Canadian pension plans are no strangers to transformation. But in recent months, it has become clear that long-term trends—the move toward alternatives, rising complexity and growing data demands—are impacting pensions plans in new ways. These converging pressures are straining existing models and amplifying the urgency for change.
This report outlines three critical areas where pension plans must adapt to remain resilient and future-ready:
-
Navigating sustained volatility: Pension plans are expanding into new asset classes as they manage geopolitical instability, monetary tightening and currency fluctuations.

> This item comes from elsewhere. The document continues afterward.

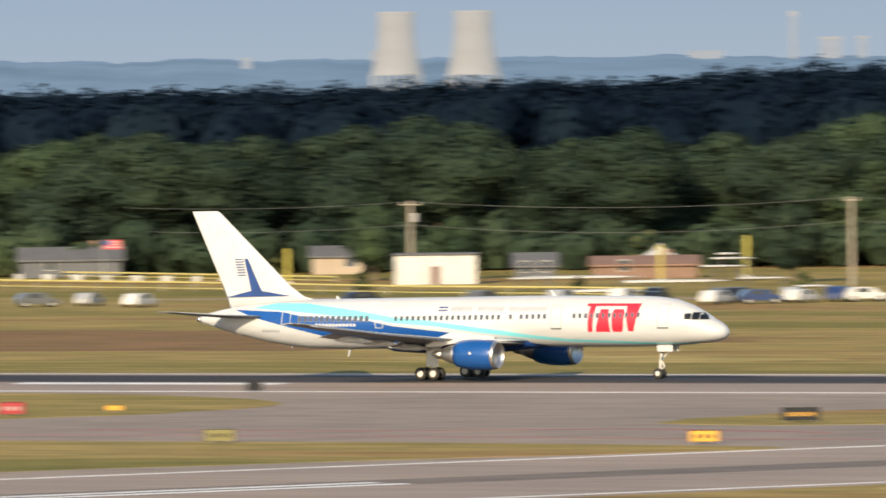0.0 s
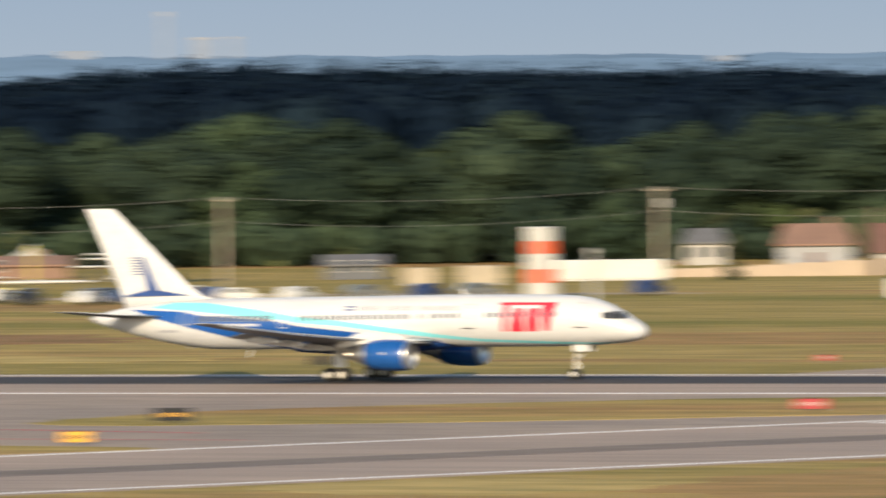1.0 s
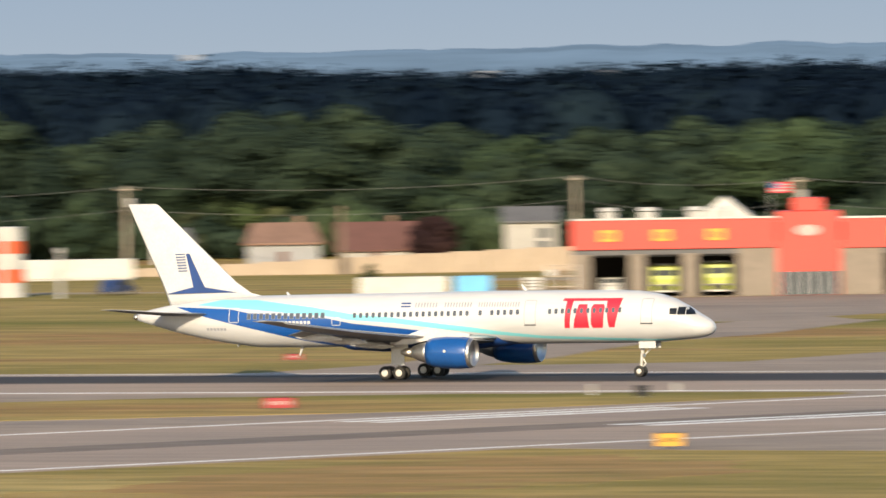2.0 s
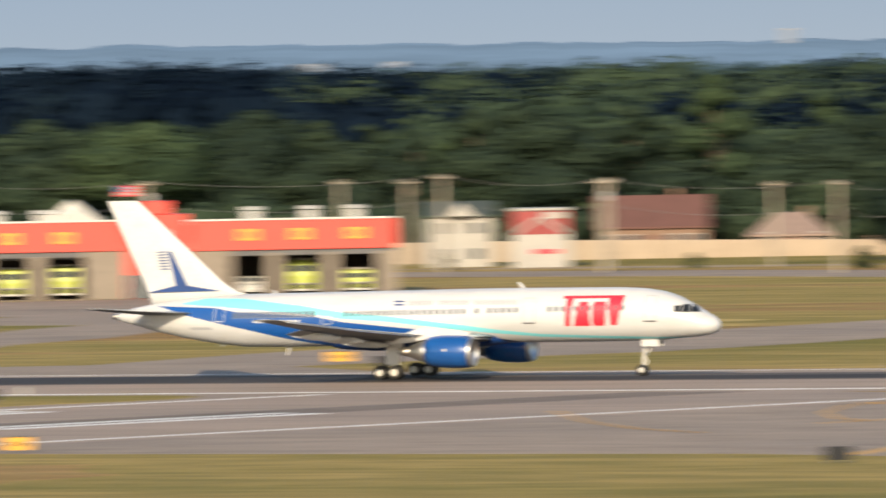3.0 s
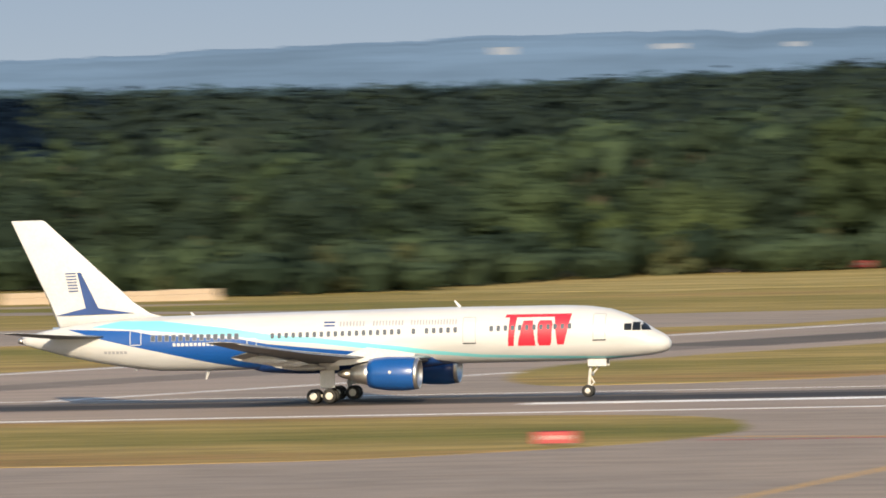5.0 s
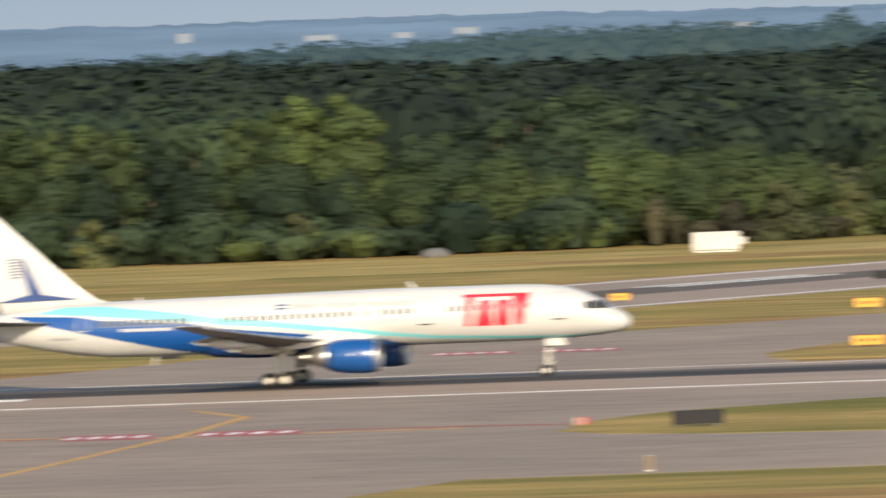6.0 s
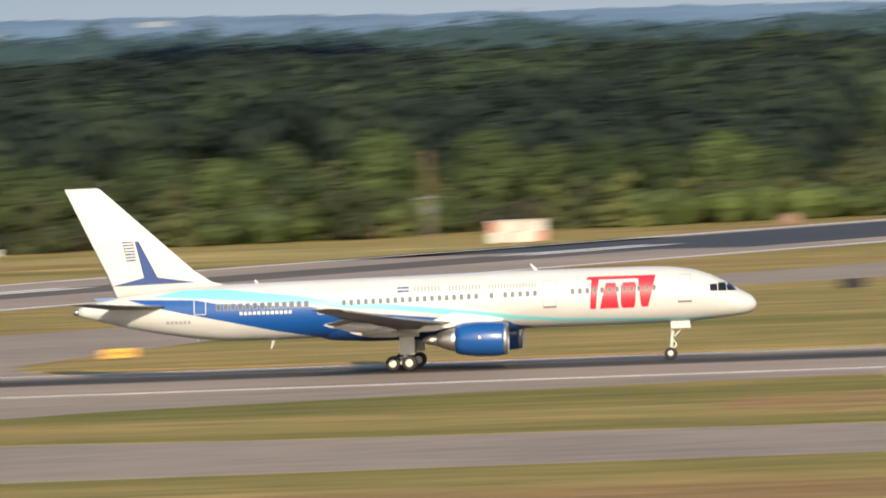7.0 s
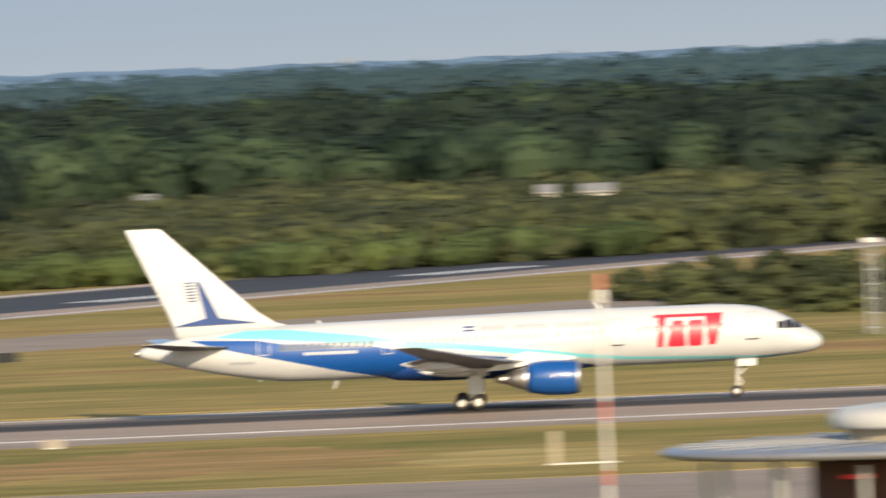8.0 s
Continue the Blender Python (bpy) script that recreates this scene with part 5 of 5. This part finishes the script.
# ---- red and white banded tank tower ----
t = thing("banded_tower", pose(-523.2, 1112.3, GZ), "squat cylindrical tower with orange-red and white bands", "tower")
zs = (0, 1.5, 2.9, 4.5, 5.8, 7.15)
for k in range(5):
    b = rod((0, 0, zs[k]), (0, 0, zs[k + 1] - 0.01), 1.66 - 0.03 * k, 1.63 - 0.03 * k, 28)
    part("band", b, M_ORANGE if k in (1, 3) else M_WHITEBOX, t, "orange-red band" if k in (1, 3) else "white band")
part("rim", rod((0, 0, 7.1), (0, 0, 7.25), 1.6, 1.5, 28), M_WHITEBOX, t)
part("ladder", box(0.4, 0.1, 7.1, 0.2, -1.72, 0, 0.01), M_STEEL, t, "steel ladder")


# ---- poles and wires ----
def pole(x, y, h, arm, mat, label):
    t = thing("utility_pole", pose(x, y, GZ, 0, 0, facing(x, y)), label, "pole", "utility poles")
    part("shaft", rod((0, 0, -0.3), (0, 0, h), 0.30, 0.20, 10), mat, t)
    if arm:
        part("crossarm", box(arm, 0.14, 0.16, 0, -0.22, h - 0.5, 0.02), mat, t)
        for s in (-0.45, 0.45):
            part("insulator", rod((s * arm, -0.22, h - 0.34), (s * arm, -0.22, h - 0.1), 0.06, 0.04, 6), M_WHITEBOX, t)
    if arm > 2:
        part("transformer", rod((0.45, -0.1, h - 2.4), (0.45, -0.1, h - 1.4), 0.32, 0.32, 12), M_STEEL, t, "grey transformer can")
    return Vector((x, y, GZ + h))


line = [(-752.7, 1265.7, 8.7), (-653.6, 1187.7, 9.4), (-590.1, 1172.7, 9.8), (-561, 1224, 9.9), (-510, 1233.1, 10.4), (-477.4, 1218, 10.1), (-436.7, 1201, 10.6), (-415.4, 1192, 10.0), (-385, 1178.7, 9.7), (-374.5, 1172.8, 9.5)]
tops = [pole(x, y, h, 2.2 if k % 2 else 1.6, M_POLEWOOD, "weathered wooden utility pole carrying wires") for k, (x, y, h) in enumerate(line)]
for x, y, h, arm in ((-426.3, 1225.2, 9.7, 1.8), (-471.1, 1262, 9.4, 1.8), (-404, 1215, 9.2, 1.6), (-455, 1240, 9.6, 1.8)):
    pole(x, y, h, arm, M_POLEWOOD, "weathered wooden utility pole")
pole(-528.5, 1210, 7.6, 0, M_BARK, "short brown wooden pole")
pole(-514, 1105, 5.2, 0.7, M_STEEL, "grey steel lamp post")
for k, (p, q) in enumerate(zip(tops, tops[1:])):
    t = thing("wire_span", pose(0, 0, 0), "thin sagging overhead wires between poles", "wire", "overhead wires")
    for dz, sag in ((-0.1, 0.9), (-2.7, 1.1)):
        pts = [p.lerp(q, s / 12) + Vector((0, 0, dz - sag * 4 * (s / 12) * (1 - s / 12))) for s in range(13)]
        b = bmesh.new()
        rings = [[b.verts.new(u + Vector((0, 0.02 * math.cos(a), 0.02 * math.sin(a)))) for a in (0.3, 1.56, 2.81, 4.07, 5.33)] for u in pts]
        for u, v in zip(rings, rings[1:]):
            for i in range(5):
                b.faces.new((u[i], u[(i + 1) % 5], v[(i + 1) % 5], v[i]))
        b.faces.new(rings[0]), b.faces.new(rings[-1])
        bmesh.ops.recalc_face_normals(b, faces=b.faces[:])
        part("wire", b, M_WIRE, t)

for x, y, h, label in ((-627.6, 1199, 4.1, "tall dull yellow padded post"), (-626.9, 1219, 4.8, "tall dull yellow padded post"), (-671, 1190, 4.0, "tall dull yellow padded post"), (-688, 1205, 5.0, "tall dull yellow padded post")):
    t = thing("yellow_post", pose(x, y, GZ, 0, 0, facing(x, y)), label, "post", "yellow posts")
    part("shaft", box(0.5, 0.4, h, 0, 0, 0, 0.06), M_YELLOW, t)
    part("base", box(0.9, 0.7, 0.25, 0, 0, 0, 0.03), M_STEEL, t)

# yellow-railed fences
for path, hh in ((((-752, 1196), (-694.4, 1166), (-655, 1148), (-619.9, 1128), (-600, 1122), (-583, 1114)), 1.0), (((-760, 1245), (-712, 1222), (-668, 1196)), 0.65)):
    t = thing("rail_fence", pose(0, 0, 0), "long low fence with yellow top rails", "fence", "yellow rail fences")
    for (x0, y0), (x1, y1) in zip(path, path[1:]):
        n = int(math.hypot(x1 - x0, y1 - y0) / 6)
        part("rail", rod((x0, y0, GZ + hh), (x1, y1, GZ + hh), 0.10, None, 8), M_RAIL, t, "yellow top rail")
        part("rail", rod((x0, y0, GZ + hh * 0.35), (x1, y1, GZ + hh * 0.35), 0.045, None, 8), M_RAIL, t, "yellow lower rail")
        if hh > 0.9 and x1 < -640:
            for k in range(int(n * 6 / 5.6)):
                f = (k + 0.5) * 5.6 / (n * 6)
                part("banner", box(1.9 if k % 3 else 1.3, 0.05, 0.62, x0 + (x1 - x0) * f, y0 + (y1 - y0) * f, GZ + hh + 0.1, 0.02, None, math.degrees(math.atan2(y1 - y0, x1 - x0))), M_WHITEBOX, t, "white banner board")
        for k in range(n + 1):
            part("post", rod((x0 + (x1 - x0) * k / n, y0 + (y1 - y0) * k / n, GZ - 0.1), (x0 + (x1 - x0) * k / n, y0 + (y1 - y0) * k / n, GZ + hh), 0.05), M_STEEL, t)

# flag poles
for x, y, h in ((-714, 1222, 4.6), (-457, 1158, 10.4)):
    t = thing("flag_pole", pose(x, y, GZ, 0, 0, facing(x, y)), "flag pole with a red and white striped flag", "flag", "flag poles")
    part("pole", rod((0, 0, 0), (0, 0, h), 0.06, 0.04), M_STEEL, t)
    for k in range(7):
        part("stripe", box(2.0, 0.03, 0.15, 1.05, 0, h - 1.15 + k * 0.155, 0.0), M_RED if k % 2 == 0 else M_SIDING, t)
    part("canton", box(0.8, 0.04, 0.6, 0.46, 0, h - 0.7, 0.0), M_NAVY, t, "blue flag corner")

# ---- field equipment by the woods ----
t = thing("storage_tank", pose(-155.6, 1241.7, GZ, 0, 0, facing(-155.6, 1241.7)), "white rectangular storage tank on skids in the grass", "tank")
part("shell", box(5.0, 2.2, 1.95, 0, 0, 0.18, 0.12), M_WHITEBOX, t)
part("outlet", box(0.7, 1.0, 0.75, 2.8, 0, 0.75, 0.05), M_WHITEBOX, t, "white end box")
for k in range(4):
    part("seam", box(0.06, 0.04, 1.85, -1.9 + k * 1.25, -1.115, 0.22, 0.0), M_STEEL, t)
part("skid", box(4.6, 1.8, 0.18, 0, 0, 0, 0.02), M_STEEL, t)
t = thing("equipment_shelter", pose(-98.9, 1255.6, GZ, 0, 0, facing(-98.9, 1255.6)), "red and white chequered equipment shelter on the grass", "shelter")
for i in range(4):
    for j in range(2):
        part("panel", box(1.38, 2.4, 1.12, -2.07 + i * 1.38, 0, 0.1 + j * 1.12, 0.01), worn("faded_red_panel", (0.48, 0.26, 0.22), 0.7, 0.6, 0.25) if (i + j) % 2 else M_WHITEBOX, t, "faded red panel" if (i + j) % 2 else "white panel")
part("roof", box(5.7, 2.6, 0.12, 0, 0, 2.34, 0.02), M_SIDING, t)
t = thing("lattice_mast", pose(-112, 1300, GZ, 0, 0, 5), "red and grey lattice mast with a small platform", "mast")
for sx in (-0.45, 0.45):
    for sy in (-0.45, 0.45):
        part("leg", rod((sx, sy, 0), (sx * 0.5, sy * 0.5, 9.6), 0.045), M_BRICK, t)
for k in range(8):
    w0, w1 = 0.45 - 0.028 * k, 0.45 - 0.028 * (k + 1)
    part("brace", rod((-w0, -w0, k * 1.2), (w1, -w1, (k + 1) * 1.2), 0.045), M_BRICK if k > 3 else M_STEEL, t)
    part("brace", rod((w0, -w0, k * 1.2), (-w1, -w1, (k + 1) * 1.2), 0.03), M_BRICK if k > 3 else M_STEEL, t)
part("platform", box(2.6, 1.6, 0.15, 0, 0, 4.3, 0.02), M_GREYWALL, t, "grey platform")
part("cabinet", box(1.2, 1.0, 1.0, 0, 0, 2.6, 0.03), M_ROOFGREY, t, "grey cabinet")
for x, y, w, h, mat, label in ((-72.8, 1303, 2.6, 1.3, M_BRICK, "brown heap of earth by the runway"), (-118, 1310, 2.6, 1.6, M_BRICK, "orange-brown heap of bare earth"), (-104, 1312, 4.5, 0.8, M_POLEWOOD, "low grey concrete slab"), (-189.1, 1267.6, 3.0, 1.0, M_ROOFGREY, "rounded grey boulder in the grass"), (-252, 1265.8, 5.0, 0.6, M_NEARBLACK, "long dark heap of cut brush")):
    b = bmesh.new()
    bmesh.ops.create_icosphere(b, subdivisions=3, radius=1)
    for v in b.verts:
        q = v.co.copy()
        f = 1 + 0.14 * noise.noise(q * 1.7 + Vector((x, y, 0)))
        v.co = Vector((q.x * w / 2 * f, q.y * w / 3 * f, max(-0.1, (q.z + 0.35) * h / 1.35 * f)))
    tagged(obj("mound", b, mat, None, "", True), label, "mound", "mounds").matrix_basis = pose(x, y, GZ, 0, 0, facing(x, y))
for k in range(84):
    u_ = rng.random()
    x, y = 2 + 50 * u_ + rng.uniform(-2, 2), rng.uniform(1075, 1175) - 25 * u_ + (30 if u_ < 0.25 else 0)
    plant(8 if k % 3 else 7, x, y, rng.uniform(0.5, 0.85), rng.uniform(0, 360), 1.4)

# houses among the far trees
for x, y, w, label in ((-63, 1640, 2.2, "white house half hidden in trees"), (-7.6, 1560, 1.8, "grey house half hidden in trees"), (-1.0, 1553, 3.6, "pale house half hidden in trees")):
    house(x, y, w, 5, 5.6, 6.7, M_SIDING, M_GREYPAINT, label, plain=True)

# ---- roof of the near terminal, just below the camera's view of the field ----
NR = 150.0
M_ROOFMETAL = worn("grey_standing_seam_roof", (0.22, 0.225, 0.25), 0.45, 0.5, 0.25, 0.3)
t = thing("rotunda", pose(4.25, NR, 0), "round grey metal canopy roof with a white dome", "building")
UP = Matrix.Rotation(radians(-90), 4, "Y")
part("canopy", lathe([(19.60, 0.3), (19.70, 3.58), (19.74, 3.68), (19.79, 3.68), (19.82, 3.58), (19.84, 0.3)], 72, UP), M_ROOFMETAL, t, "thin grey disc canopy", True)
part("kerb_ring", lathe([(19.82, 1.36), (20.0, 1.36)], 48, UP), M_CREAM, t, "pale neck below the dome")
part("drum", lathe([(0, 1.8), (19.6, 1.8)], 48, UP), M_ROOFDARK, t, "dark drum below the canopy", True)
part("dome", lathe([(19.99, 1.50), (20.04, 1.54), (20.16, 1.53), (20.24, 1.42), (20.28, 1.0), (20.29, 0.05)], 48, UP), M_WHITEBOX, t, "white shallow dome", True)
part("red_plate", box(0.42, 0.06, 0.06, -1.25, -1.42, 19.40, 0.01), M_RED, t, "small red plate on the drum")
for k in range(24):
    an = 2 * math.pi * k / 24
    part("roof_seam", rod((1.5 * math.cos(an), 1.5 * math.sin(an), 19.855), (3.5 * math.cos(an), 3.5 * math.sin(an), 19.835), 0.012, None, 5), M_STEEL, t)
for k in range(16):
    an = 2 * math.pi * k / 16
    part("post", rod((3.15 * math.cos(an), 3.15 * math.sin(an), 0), (3.15 * math.cos(an), 3.15 * math.sin(an), 19.62), 0.05), M_STEEL, t)
t = thing("banded_mast", pose(-0.10, 140, 0), "slim red and white banded antenna mast on the terminal", "mast")
zb = [0, 19.0, 19.5, 19.77, 19.94, 20.53, 20.75, 20.9, 22.05, 22.25]
M_PALERED = worn("faded_red_band_paint", (0.50, 0.16, 0.12), 0.6, 0.6, 0.2)
for k in range(9):
    red = k in (1, 3, 5, 8)
    part("band", rod((0, 0, zb[k]), (0, 0, zb[k + 1] - 0.003), 0.03, 0.03, 12), M_PALERED if red else M_WHITEBOX, t, "faded red band" if red else "white band")
part("side_arm", box(0.82, 0.04, 0.022, -0.30, 0, 20.03, 0.005), M_WHITEBOX, t, "thin white side arm")
part("antenna_panel", box(0.09, 0.06, 0.38, -0.61, 0, 20.05, 0.01), M_CREAM, t, "pale panel antenna")
part("top_box", box(0.11, 0.1, 0.16, 0, 0, 21.9, 0.01), M_WHITEBOX, t, "small white box")
t = thing("lamp_post", pose(21.8, 988.4, GZ, 0, 0, 0), "pale grey steel light tower on the grass", "post")
for s_ in (-0.4, 0.4):
    part("leg", rod((s_, 0, 0), (s_ * 0.7, 0, 7.6), 0.12, 0.10, 8), M_STEEL, t)
for k in range(6):
    part("rung", rod((-0.38, 0, 0.6 + k * 1.2), (0.38, 0, 0.6 + k * 1.2), 0.06), M_STEEL, t)
part("head", box(1.3, 0.5, 0.45, 0, 0, 7.6, 0.05), M_STEEL, t, "grey lamp head")


def motions():
    """The take-off roll: seconds and metres along the runway."""
    roll = [(0.0, -448.26), (0.5, -425.31), (1.0, -401.76), (1.5, -377.62), (2.0, -352.88), (2.5, -327.53), (3.0, -301.58), (3.5, -275.02), (4.0, -247.86), (4.5, -220.11), (5.0, -191.77), (5.5, -162.84), (6.0, -133.34), (6.5, -103.28), (7.0, -72.66), (7.5, -41.5), (8.0, -9.82)]
    walk(plane, [(t, pose(x, RY, 0)) for t, x in roll])
    # the wheels spin forward, as fast as one row for each thirtieth of a second can carry
    for wh in WHEELS:
        x, y, z = wh.location
        walk(wh, [(k / FPS, pose(x, y, z, 0, 78 * k, 0)) for k in range(8 * FPS + 1)])


motions()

Staying resilient means expanding the use of private markets, reassessing FX risk and modernizing collateral strategies.
-
Managing growth and rising operational complexity: As pension plans expand into new markets and asset classes, it is important for them to determine their core competencies and assess where they need external support to build a more resilient operating model.
-
Addressing growing data needs: As the investment industry grows more complex, pension plans face mounting pressure to manage, secure and govern their data effectively, and concerns around cybersecurity and data sovereignty and residency have moved to the top of the board’s agenda.
Together, these pillars reflect how pension plans can evolve in a time of sustained disruption—and how they can position themselves to face what’s next.
“Knowing what functions are truly core to your purpose—and which can be safely outsourced or automated—has become essential.”